Brown was one of hundreds of survivors of crime who gathered Wednesday at the Statehouse for Crime Survivors for Safety and Justice’s inaugural “Survivors Speak Ohio” event to advocate for criminal-justice reform and help for crime victims.

“For far too long, the voices of survivors have been left out,” said Shakyra Diaz, of the Alliance for Safety and Justice. “We know that there are gaps in the system. Our work really is centered around making sure we’re talking, we’re understanding, we’re identifying those gaps so that we’re able to fill them.”

State Rep. Stephanie Howse, D-Cleveland, shared her experience with the criminal-justice system at the event. Her cousin recently was sentenced to 43 years in prison for the aggravated robbery of a former Cleveland Browns player in his home. ”(The judge) threw him away,” she said. “They said he wasn’t redeemable.”

Rep. George Lang, R-West Chester, said that he and Howse are working across the aisle on bipartisan criminal-justice reform. State Sen.

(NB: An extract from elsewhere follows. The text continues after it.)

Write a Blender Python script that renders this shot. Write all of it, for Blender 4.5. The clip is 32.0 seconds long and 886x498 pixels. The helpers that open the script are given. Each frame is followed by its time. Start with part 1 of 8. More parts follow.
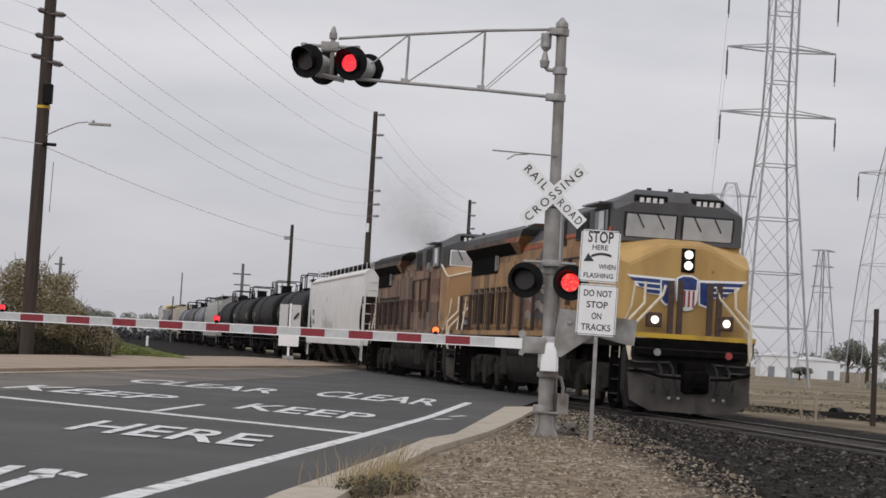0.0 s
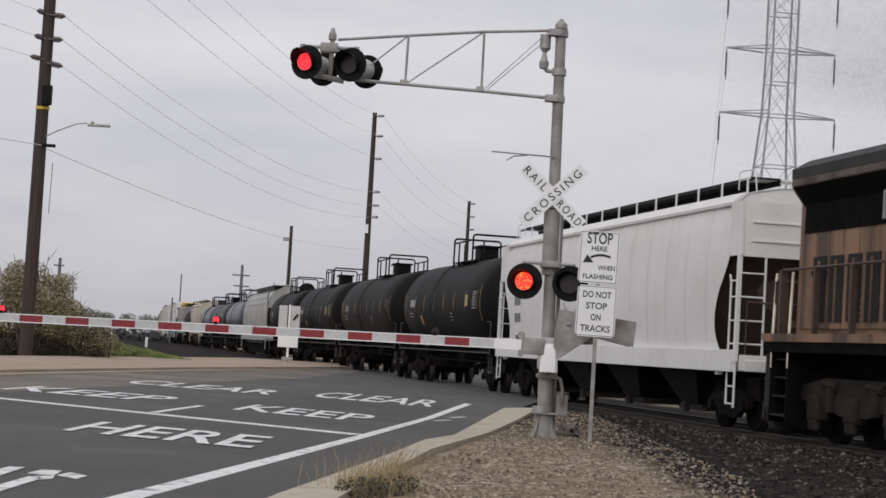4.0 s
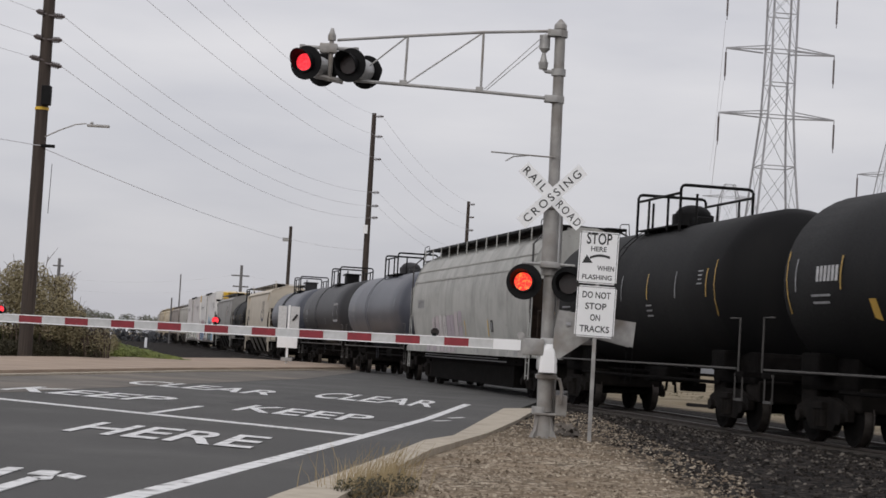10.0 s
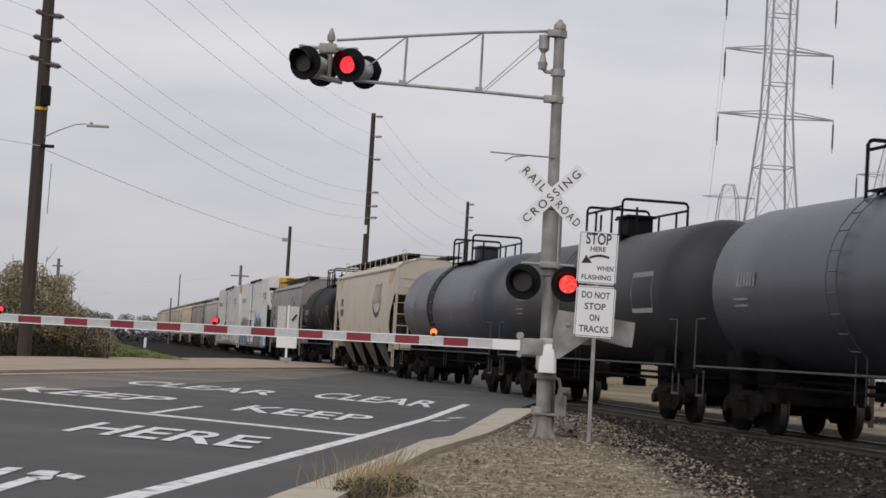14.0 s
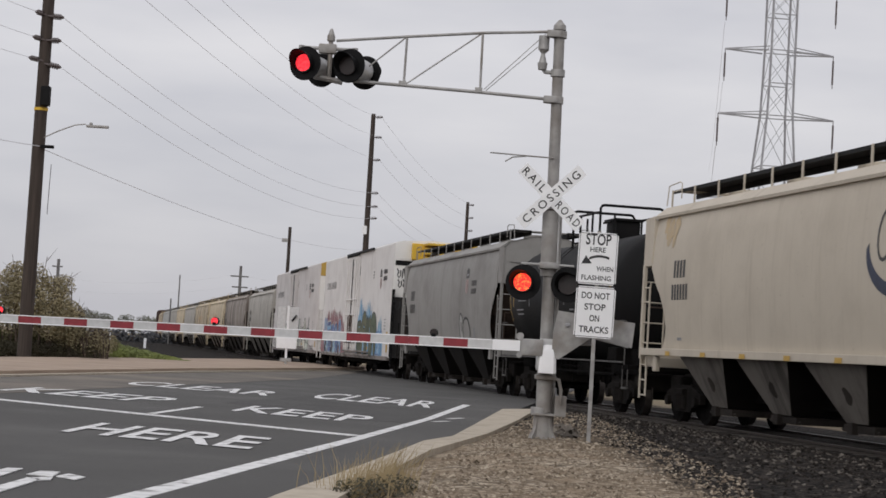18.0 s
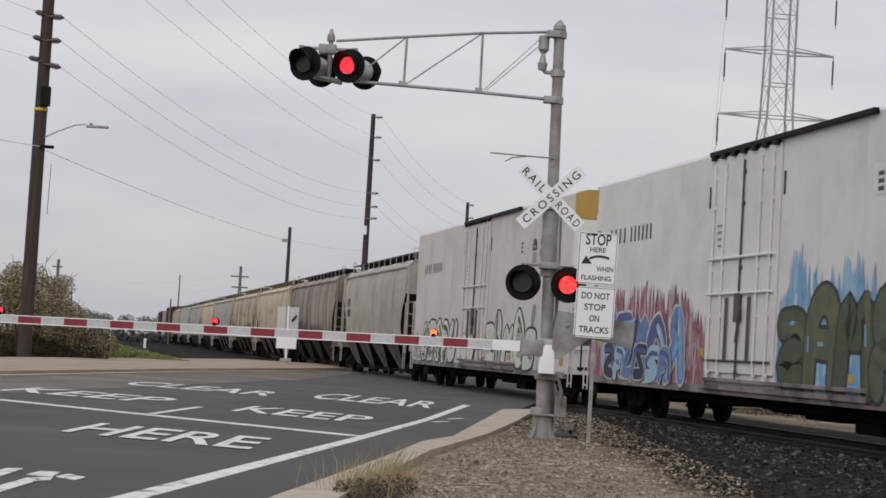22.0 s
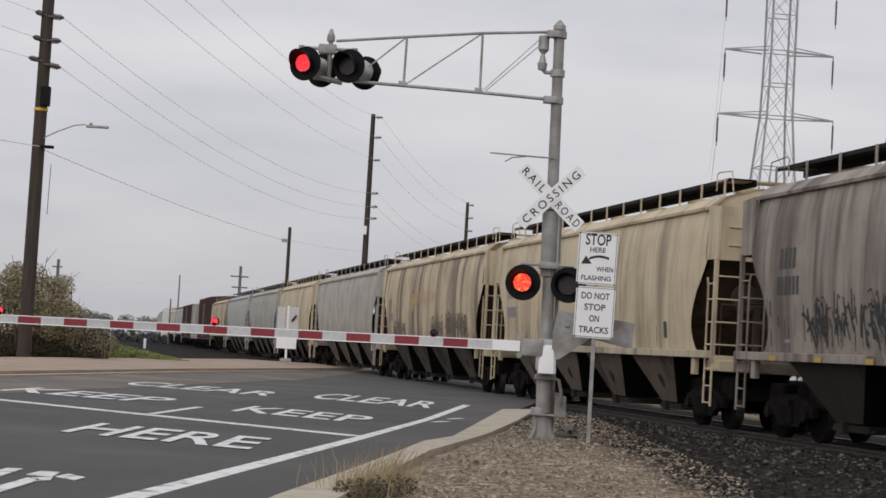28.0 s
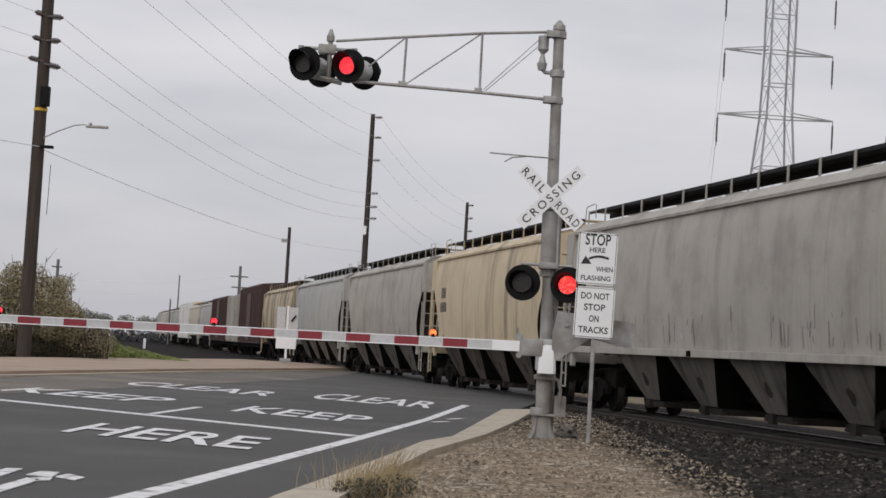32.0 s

Cecil Thomas, D-Cincinnati, a former police officer, also expressed his passion for reform, at one point falling to his knees to demonstrate the reaction of survivors when a loved one is killed because of senseless violence.

“When we focus on preventing crime and addressing its root cause, we can make Ohio communities safer,” Lang said. “We have an opportunity to fix policies that are not working and stop the cycle of crime.”

However, incarceration and increased prison expenditures are not the solution, said Lenore Anderson, co-founder of Crime Survivors for Safety and Justice.

“It’s wasteful spending. We are throwing money away. It’s harmful to communities. We’re throwing people away. And most important, it’s doing little to nothing to actually address cycles of trauma and harm that last for generations,” she said.

Survivors also pushed for funding for trauma-recovery centers that facilitate healing for survivors of violence or loss.

“The damage from a crime can last for years or decades. The trauma-recovery centers we fund help the survivors of crime heal and find a path back,” said Ohio Attorney General Dave Yost, whose office helps fund the centers. “We’re going to continue to support them.”

Ohio currently has eight centers, with two in Columbus.